### PROBLEM:
Only the pictures are omitted; repeat all other data exactly.

### DATASET RECORDS:
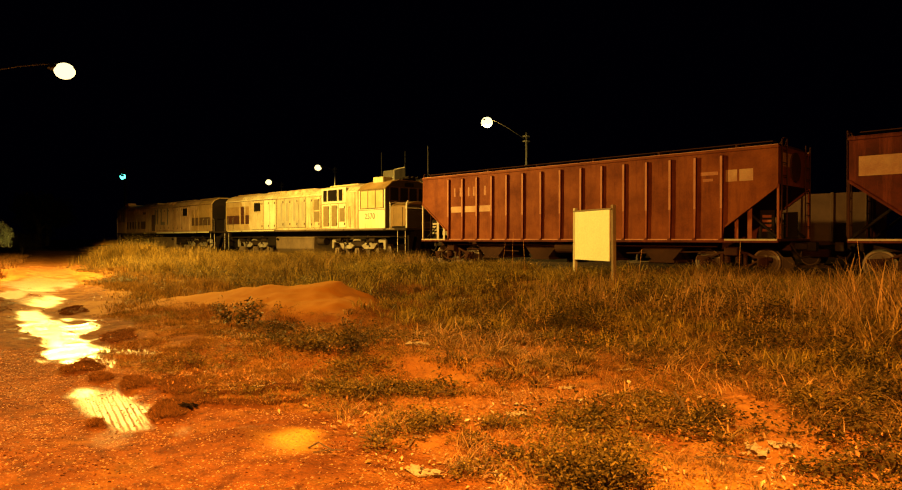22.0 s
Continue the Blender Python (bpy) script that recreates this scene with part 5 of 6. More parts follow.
def hopper_wagon(mid, label, ribs, marks, red, rib_red):
    """A covered hopper wagon, 14.4 m long, with sloping ends and outside ribs."""
    w = thing("hopper_wagon", pose(mid, TRACK_Y, RAIL), label, "freight wagon", "hopper wagons of the train")
    TRAVEL.append((w, mid))
    h = 7.19
    side = [(-h, 3.66), (-h, 2.60), (-5.72, 1.46), (-5.66, 1.08), (5.66, 1.08), (5.72, 1.46), (h, 2.60), (h, 3.66)]
    for s in (-1, 1):
        part("side_sheet", slab(bmesh.new(), side, s * 1.30, s * 1.335), red, w)
        part("top_chord", boxes((-h - 0.02, h + 0.02, s * 1.27, s * 1.37, 3.60, 3.68), bevel=0.015), red, w)
        part("top_edge_strip", boxes((-h, h, s * 1.28, s * 1.36, 3.682, 3.70)), rib_red, w)
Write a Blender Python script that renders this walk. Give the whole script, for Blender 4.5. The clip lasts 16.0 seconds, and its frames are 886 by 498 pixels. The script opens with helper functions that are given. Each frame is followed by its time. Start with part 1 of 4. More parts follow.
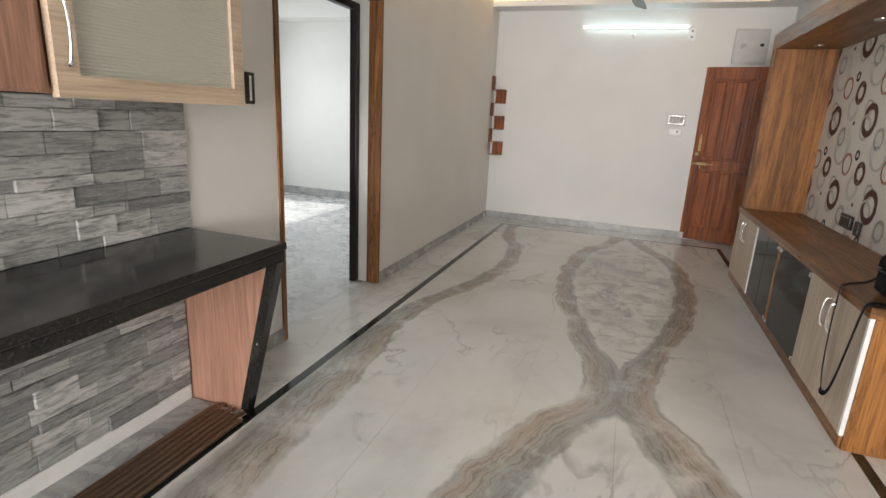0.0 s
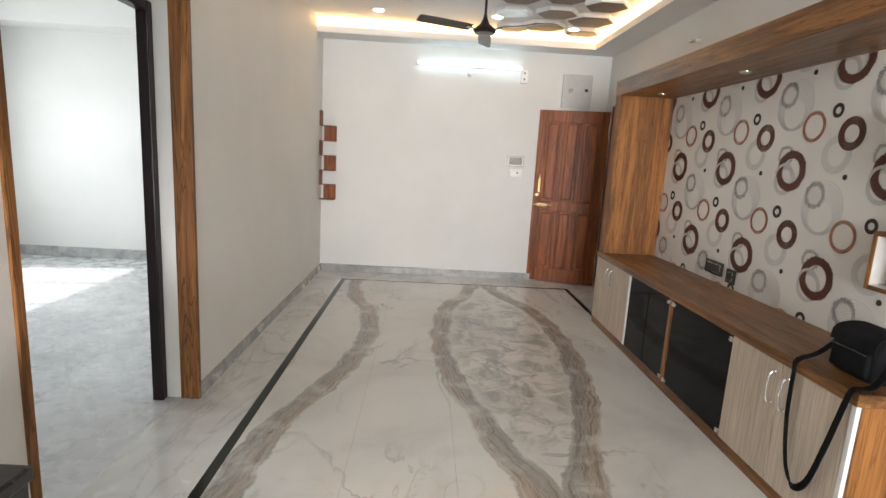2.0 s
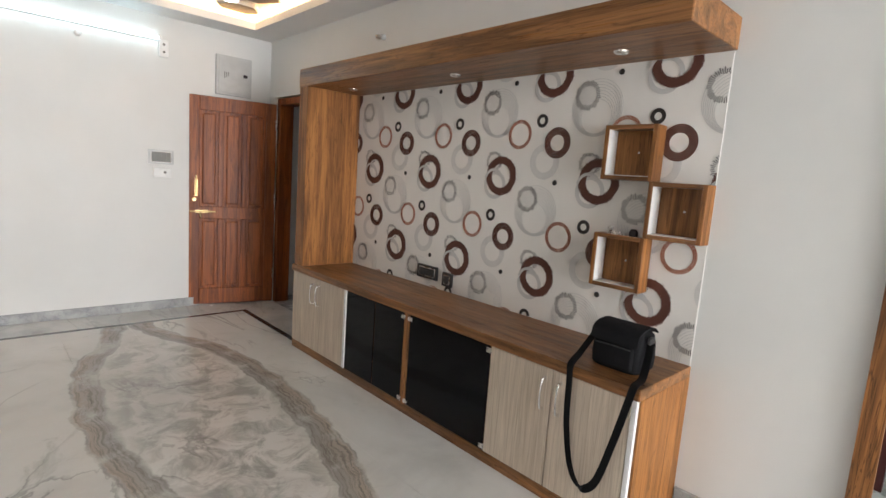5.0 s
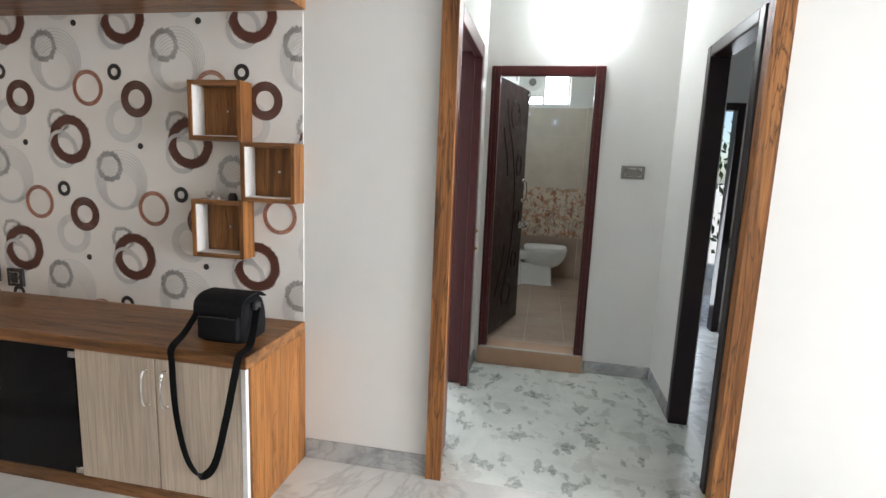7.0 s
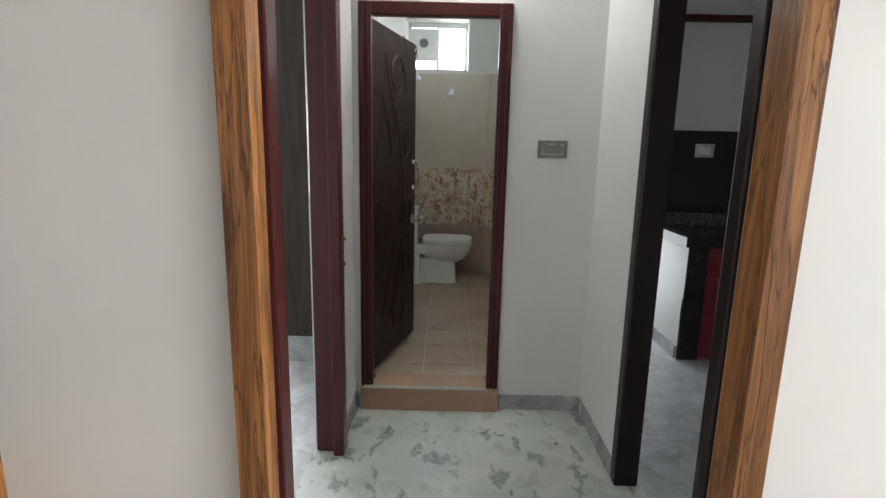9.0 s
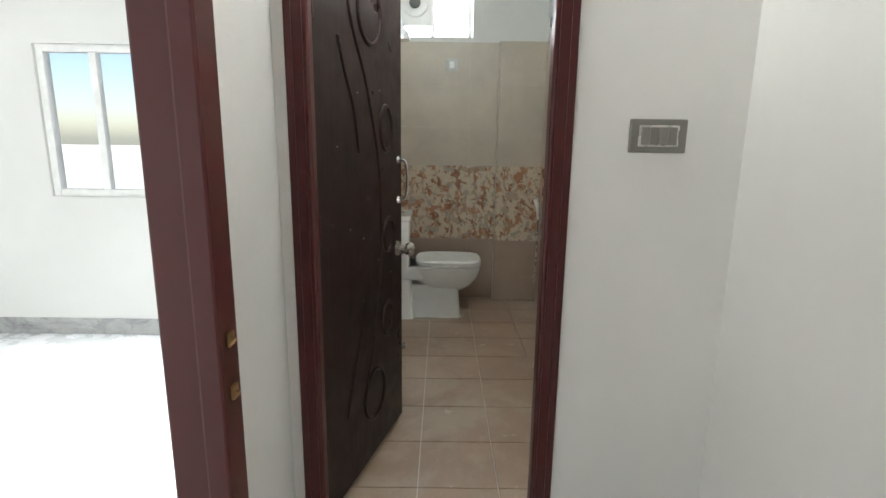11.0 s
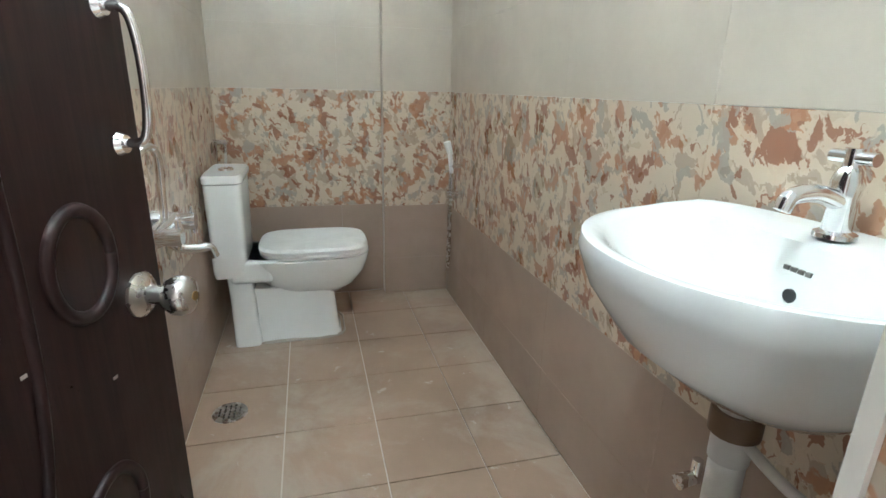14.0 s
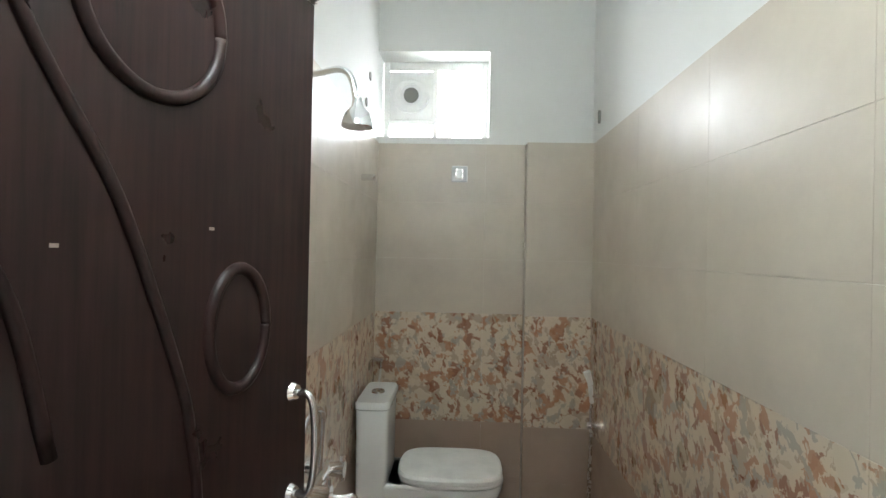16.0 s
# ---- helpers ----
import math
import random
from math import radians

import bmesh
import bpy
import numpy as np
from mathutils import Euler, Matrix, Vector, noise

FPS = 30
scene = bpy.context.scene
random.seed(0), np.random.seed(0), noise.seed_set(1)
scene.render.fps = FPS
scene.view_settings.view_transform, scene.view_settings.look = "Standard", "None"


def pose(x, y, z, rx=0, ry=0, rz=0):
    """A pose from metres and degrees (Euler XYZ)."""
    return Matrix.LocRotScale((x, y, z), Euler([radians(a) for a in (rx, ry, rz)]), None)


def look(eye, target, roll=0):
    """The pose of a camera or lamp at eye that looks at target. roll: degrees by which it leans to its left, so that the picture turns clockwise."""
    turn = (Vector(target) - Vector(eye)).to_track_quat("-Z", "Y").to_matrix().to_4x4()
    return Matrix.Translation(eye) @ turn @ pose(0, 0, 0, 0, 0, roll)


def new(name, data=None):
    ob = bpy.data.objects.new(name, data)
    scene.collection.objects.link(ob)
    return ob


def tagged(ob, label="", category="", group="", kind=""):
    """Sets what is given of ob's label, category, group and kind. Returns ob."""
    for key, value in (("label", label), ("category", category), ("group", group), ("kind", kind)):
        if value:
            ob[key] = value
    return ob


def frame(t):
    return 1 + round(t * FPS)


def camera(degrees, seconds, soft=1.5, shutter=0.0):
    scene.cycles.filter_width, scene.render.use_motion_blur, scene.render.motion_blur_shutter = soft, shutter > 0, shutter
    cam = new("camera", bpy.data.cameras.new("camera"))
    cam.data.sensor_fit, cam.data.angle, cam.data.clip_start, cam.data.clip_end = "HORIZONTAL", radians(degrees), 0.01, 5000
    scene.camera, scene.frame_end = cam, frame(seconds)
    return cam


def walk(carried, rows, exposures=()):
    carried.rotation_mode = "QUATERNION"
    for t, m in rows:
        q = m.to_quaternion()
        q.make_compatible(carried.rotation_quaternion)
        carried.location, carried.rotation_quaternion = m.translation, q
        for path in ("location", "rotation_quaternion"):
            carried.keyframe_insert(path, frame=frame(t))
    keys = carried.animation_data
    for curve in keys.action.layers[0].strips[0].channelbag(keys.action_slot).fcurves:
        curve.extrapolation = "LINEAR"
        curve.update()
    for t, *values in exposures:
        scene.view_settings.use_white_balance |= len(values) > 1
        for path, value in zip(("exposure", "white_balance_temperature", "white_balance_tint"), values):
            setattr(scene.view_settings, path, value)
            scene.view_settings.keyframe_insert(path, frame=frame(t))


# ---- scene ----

### WRITTEN SOLUTION:
22.0 s
Continue the Blender Python (bpy) script that recreates this scene with part 5 of 6. More parts follow.
def hopper_wagon(mid, label, ribs, marks, red, rib_red):
    """A covered hopper wagon, 14.4 m long, with sloping ends and outside ribs."""
    w = thing("hopper_wagon", pose(mid, TRACK_Y, RAIL), label, "freight wagon", "hopper wagons of the train")
    TRAVEL.append((w, mid))
    h = 7.19
    side = [(-h, 3.66), (-h, 2.60), (-5.72, 1.46), (-5.66, 1.08), (5.66, 1.08), (5.72, 1.46), (h, 2.60), (h, 3.66)]
    for s in (-1, 1):
        part("side_sheet", slab(bmesh.new(), side, s * 1.30, s * 1.335), red, w)
        part("top_chord", boxes((-h - 0.02, h + 0.02, s * 1.27, s * 1.37, 3.60, 3.68), bevel=0.015), red, w)
        part("top_edge_strip", boxes((-h, h, s * 1.28, s * 1.36, 3.682, 3.70)), rib_red, w)
Write a Blender Python script that renders this walk. Give the whole script, for Blender 4.5. The clip lasts 16.0 seconds, and its frames are 886 by 498 pixels. The script opens with helper functions that are given. Each frame is followed by its time. Start with part 1 of 4. More parts follow.
0.0 s
2.0 s
5.0 s
7.0 s
9.0 s
11.0 s
14.0 s
16.0 s
# ---- helpers ----
import math
import random
from math import radians

import bmesh
import bpy
import numpy as np
from mathutils import Euler, Matrix, Vector, noise

FPS = 30
scene = bpy.context.scene
random.seed(0), np.random.seed(0), noise.seed_set(1)
scene.render.fps = FPS
scene.view_settings.view_transform, scene.view_settings.look = "Standard", "None"


def pose(x, y, z, rx=0, ry=0, rz=0):
    """A pose from metres and degrees (Euler XYZ)."""
    return Matrix.LocRotScale((x, y, z), Euler([radians(a) for a in (rx, ry, rz)]), None)


def look(eye, target, roll=0):
    """The pose of a camera or lamp at eye that looks at target. roll: degrees by which it leans to its left, so that the picture turns clockwise."""
    turn = (Vector(target) - Vector(eye)).to_track_quat("-Z", "Y").to_matrix().to_4x4()
    return Matrix.Translation(eye) @ turn @ pose(0, 0, 0, 0, 0, roll)


def new(name, data=None):
    ob = bpy.data.objects.new(name, data)
    scene.collection.objects.link(ob)
    return ob


def tagged(ob, label="", category="", group="", kind=""):
    """Sets what is given of ob's label, category, group and kind. Returns ob."""
    for key, value in (("label", label), ("category", category), ("group", group), ("kind", kind)):
        if value:
            ob[key] = value
    return ob


def frame(t):
    return 1 + round(t * FPS)


def camera(degrees, seconds, soft=1.5, shutter=0.0):
    scene.cycles.filter_width, scene.render.use_motion_blur, scene.render.motion_blur_shutter = soft, shutter > 0, shutter
    cam = new("camera", bpy.data.cameras.new("camera"))
    cam.data.sensor_fit, cam.data.angle, cam.data.clip_start, cam.data.clip_end = "HORIZONTAL", radians(degrees), 0.01, 5000
    scene.camera, scene.frame_end = cam, frame(seconds)
    return cam


def walk(carried, rows, exposures=()):
    carried.rotation_mode = "QUATERNION"
    for t, m in rows:
        q = m.to_quaternion()
        q.make_compatible(carried.rotation_quaternion)
        carried.location, carried.rotation_quaternion = m.translation, q
        for path in ("location", "rotation_quaternion"):
            carried.keyframe_insert(path, frame=frame(t))
    keys = carried.animation_data
    for curve in keys.action.layers[0].strips[0].channelbag(keys.action_slot).fcurves:
        curve.extrapolation = "LINEAR"
        curve.update()
    for t, *values in exposures:
        scene.view_settings.use_white_balance |= len(values) > 1
        for path, value in zip(("exposure", "white_balance_temperature", "white_balance_tint"), values):
            setattr(scene.view_settings, path, value)
            scene.view_settings.keyframe_insert(path, frame=frame(t))


# ---- scene ----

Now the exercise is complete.